GÜÇLÜ MÜCADELE OLMADAN KAZANIMLAR SINIRLI KALIR

Böylelikle, programın iptaline yönelik bu çaba kısmi kazanımları da bugünden elde etmiş durumda. Sıralanan talepler henüz karşılanmış olmasa dahi talebin güçlü biçimde dillendirilmesi ile birlikte bakanlığın tedirginlikle harekete geçtiğini görmek mümkün. Örnek olarak bu zamana kadar hiç yapılmamış işçi sağlığı eğitimlerinin bugün kimi MESEM’lerde başlamış olması ya da iş yerlerine yönelik yapılan denetimlerin sıklaşmış olması gibi bakanlık hamleleri sıralanabilir.

Bununla birlikte görmek gerekiyor ki programın teşhiri, taleplerin daha güçlü biçimde dillendirilir olmasına rağmen, MESEM programına kayıtlı öğrencilerin büyük çoğunluğu henüz bu talepleri kendi talepleri olarak sahiplenmiş ve bu taleplerin hayat bulması için mücadeleye atılmış durumda değil. Şüphesiz ki programın mağduru olan öğrenciler mağduriyetlerini ortadan kaldıracak biçimde mücadeleye dahil olmadıkları koşulda taleplerin tam anlamıyla kazanılması da mümkün değil.
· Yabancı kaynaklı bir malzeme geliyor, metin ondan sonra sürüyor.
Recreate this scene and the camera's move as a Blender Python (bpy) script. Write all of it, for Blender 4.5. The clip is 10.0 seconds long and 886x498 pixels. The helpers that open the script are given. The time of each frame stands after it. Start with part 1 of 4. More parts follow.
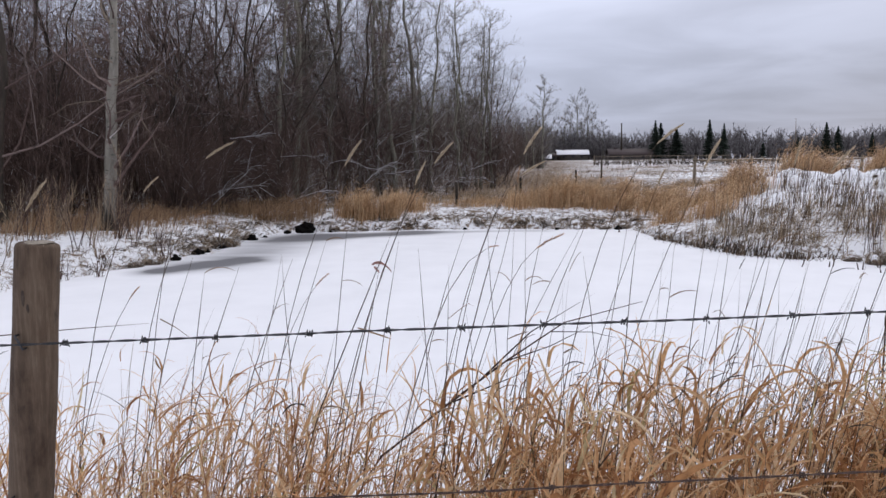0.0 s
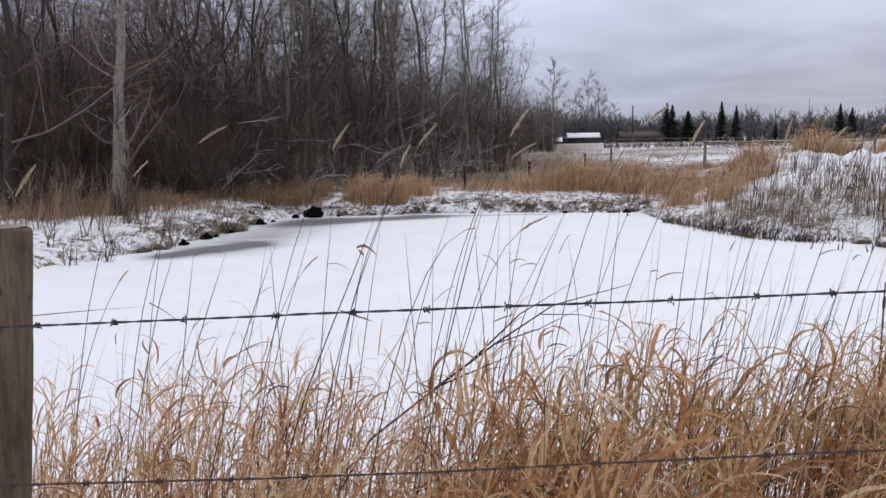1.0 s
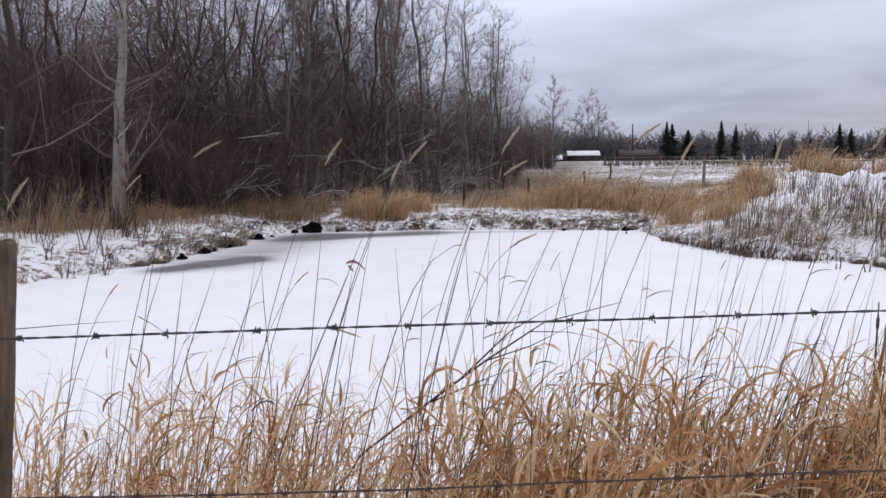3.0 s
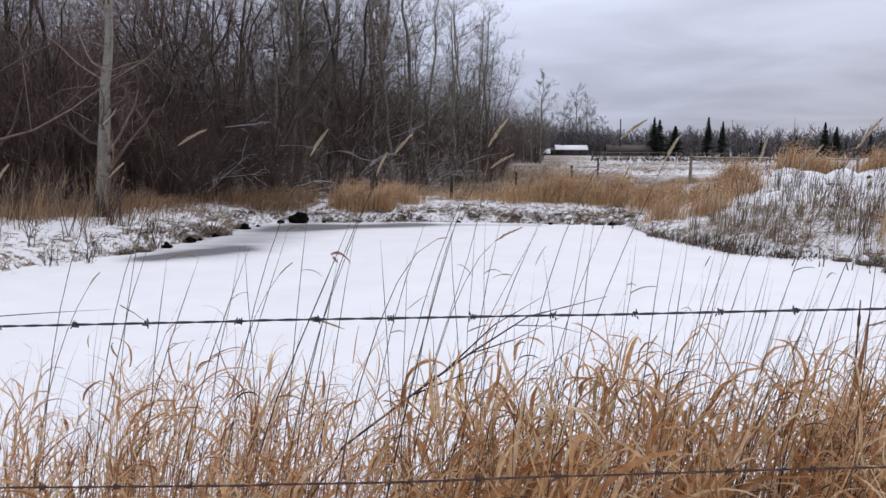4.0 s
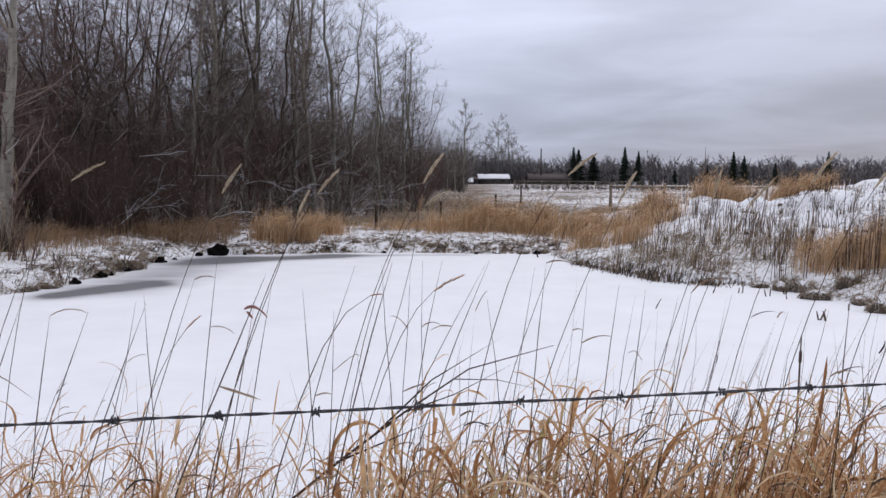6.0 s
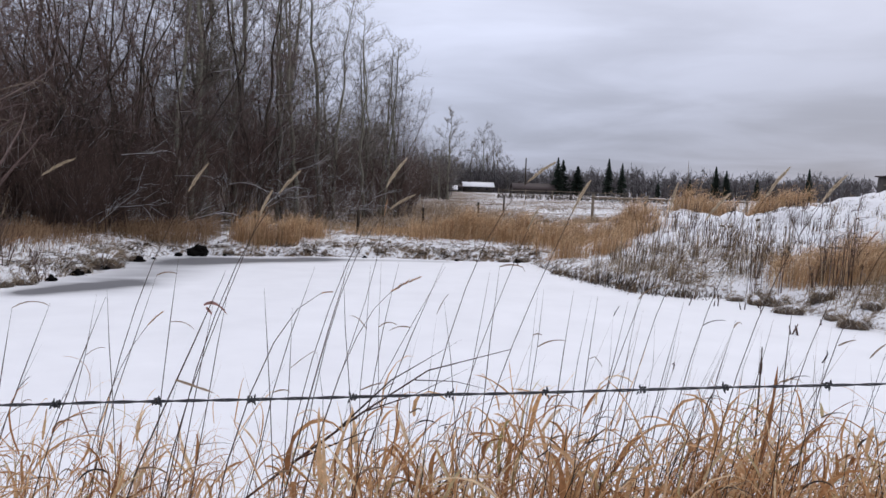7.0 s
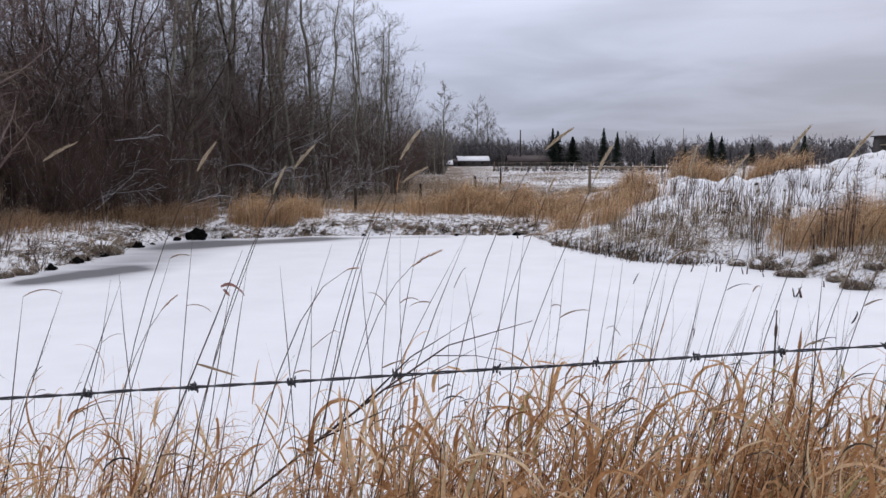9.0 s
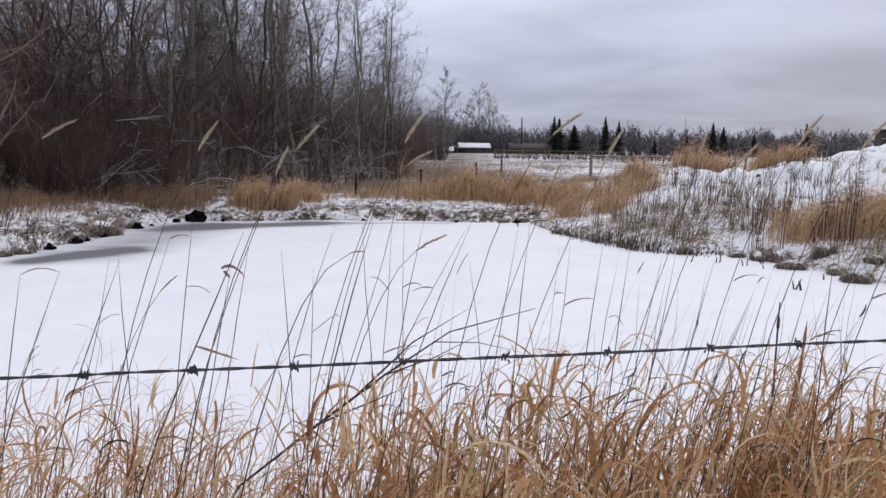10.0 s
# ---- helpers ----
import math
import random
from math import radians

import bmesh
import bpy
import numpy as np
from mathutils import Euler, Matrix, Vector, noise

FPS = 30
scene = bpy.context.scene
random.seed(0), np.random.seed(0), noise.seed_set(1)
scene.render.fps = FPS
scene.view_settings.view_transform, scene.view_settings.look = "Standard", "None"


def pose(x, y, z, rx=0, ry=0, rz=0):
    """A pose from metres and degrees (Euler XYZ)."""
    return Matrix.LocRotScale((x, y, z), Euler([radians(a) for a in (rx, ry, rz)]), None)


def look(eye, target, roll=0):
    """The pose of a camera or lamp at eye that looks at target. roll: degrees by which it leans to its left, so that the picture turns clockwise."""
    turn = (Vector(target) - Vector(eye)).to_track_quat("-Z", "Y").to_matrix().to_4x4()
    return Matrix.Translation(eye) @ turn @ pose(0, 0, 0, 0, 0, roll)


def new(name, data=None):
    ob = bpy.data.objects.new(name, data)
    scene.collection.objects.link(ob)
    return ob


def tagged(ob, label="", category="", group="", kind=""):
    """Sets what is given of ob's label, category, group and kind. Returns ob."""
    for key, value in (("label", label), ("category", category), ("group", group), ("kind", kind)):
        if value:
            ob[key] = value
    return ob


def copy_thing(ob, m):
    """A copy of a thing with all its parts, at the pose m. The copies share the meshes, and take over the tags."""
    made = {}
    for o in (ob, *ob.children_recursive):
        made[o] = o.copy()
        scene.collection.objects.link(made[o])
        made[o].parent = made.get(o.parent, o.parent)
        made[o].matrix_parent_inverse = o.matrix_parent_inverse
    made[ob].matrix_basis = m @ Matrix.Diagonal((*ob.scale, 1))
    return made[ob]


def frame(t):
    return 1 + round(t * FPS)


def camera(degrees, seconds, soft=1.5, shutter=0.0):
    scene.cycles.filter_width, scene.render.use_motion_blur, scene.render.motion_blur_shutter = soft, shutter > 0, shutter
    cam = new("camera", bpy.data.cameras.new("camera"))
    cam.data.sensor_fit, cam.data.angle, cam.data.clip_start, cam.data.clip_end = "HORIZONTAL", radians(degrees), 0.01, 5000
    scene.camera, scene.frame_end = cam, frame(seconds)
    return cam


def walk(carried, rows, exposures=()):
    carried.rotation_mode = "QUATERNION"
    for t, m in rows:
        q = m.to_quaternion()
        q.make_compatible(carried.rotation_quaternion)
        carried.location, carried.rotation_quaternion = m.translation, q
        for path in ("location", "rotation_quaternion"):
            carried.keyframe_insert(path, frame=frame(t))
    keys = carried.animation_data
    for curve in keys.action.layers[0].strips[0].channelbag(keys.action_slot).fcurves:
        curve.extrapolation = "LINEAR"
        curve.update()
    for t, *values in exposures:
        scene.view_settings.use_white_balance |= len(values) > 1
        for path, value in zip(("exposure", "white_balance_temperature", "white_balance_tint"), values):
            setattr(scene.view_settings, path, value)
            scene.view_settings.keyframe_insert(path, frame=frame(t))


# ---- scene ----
cam = camera(58.7, 10.0)
PATH = [
    (0, (0.137, 0.115, 1.478), (0.013, 2.099, 1.254), -0.6),
    (0.5, (0.196, 0.107, 1.475), (0.051, 2.085, 1.22), -1.0),
    (1, (0.208, 0.115, 1.475), (0.057, 2.092, 1.211), -0.9),
    (1.5, (0.217, 0.118, 1.474), (0.068, 2.096, 1.218), -0.8),
    (2, (0.225, 0.124, 1.474), (0.081, 2.105, 1.232), -0.5),
    (3.5, (0.238, 0.112, 1.475), (0.087, 2.094, 1.255), -0.4),
    (4, (0.239, 0.121, 1.475), (0.123, 2.103, 1.233), 0.5),
    (4.5, (0.22, 0.167, 1.471), (0.161, 2.147, 1.196), 0.9),
    (5, (0.194, 0.281, 1.482), (0.207, 2.267, 1.246), 0.6),
    (5.5, (0.187, 0.391, 1.497), (0.256, 2.381, 1.305), 0.1),
    (7, (0.266, 0.325, 1.491), (0.383, 2.316, 1.341), 1.9),
    (7.5, (0.259, 0.353, 1.486), (0.567, 2.324, 1.342), 1.5),
    (8, (0.24, 0.371, 1.484), (0.585, 2.334, 1.326), 1.1),
    (8.5, (0.232, 0.375, 1.482), (0.489, 2.35, 1.301), 0.5),
    (9, (0.214, 0.375, 1.479), (0.338, 2.36, 1.267), -0.1),
    (9.5, (0.207, 0.39, 1.475), (0.282, 2.375, 1.24), 0.3),
    (10, (0.204, 0.405, 1.472), (0.33, 2.386, 1.226), 0.9),
]
walk(cam, [(t, look(eye, target, roll)) for t, eye, target, roll in PATH], [(0, 0.05), (2, 0.10), (3.5, 0.11), (4.5, 0.11), (5, 0.10), (5.5, 0.0), (7, 0.02), (7.5, -0.02), (8, -0.06), (9, 0.0), (10, 0.04)])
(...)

Bir şeylerin değişebileceğine dair inançsızlık MESEM öğrencilerinin mücadeleye dahil olma konusundaki kaygılarını oluşturan sebeplerden biri. Ama bugün değişen koşulları görmeye daha çok ihtiyacımız olan bir dönem. Çünkü, değişmez denen şeylerin de değişebileceğini gösteren kimi emareler mevcut. Yukarıda sıraladığımız şekilde, henüz MESEM öğrencileri kendi taleplerinin örgütleyici haline gelmedikleri koşulda dahi bakanlığa adım attırabildiğimiz bir durum söz konusu. Bu durumdan daha fazla sonuç çıkarmaya ihtiyacımız var. Asla değişmeyecek ve yenilgiye uğratılamayacak kadar güçlü görünen “kaderimiz” ve o kaderi yazan “kimseler”; aslında güçlerini bizim onlara atfettiğimiz “yenilmezlik, değişmezlik” imajından alıyor. Bugünün ihtiyacı; bir araya geldiğimiz durumda “onlara” atfettiğimiz güçten çok daha fazlasına sahip olabileceğimize inanmakla başlıyor.

Bu ülkenin çocuklarının emeği, patronların daha fazla zenginleşebilmesinin bir aracı haline getirilebilecek kadar güçlü ve patronlar açısından kaçınılmaz hale gelmiş bir ihtiyaçsa; aynı çocukların bir arada oldukları zaman elde edebilecekleri güç, onları alt etmenin olanaklarına da sahip demektir!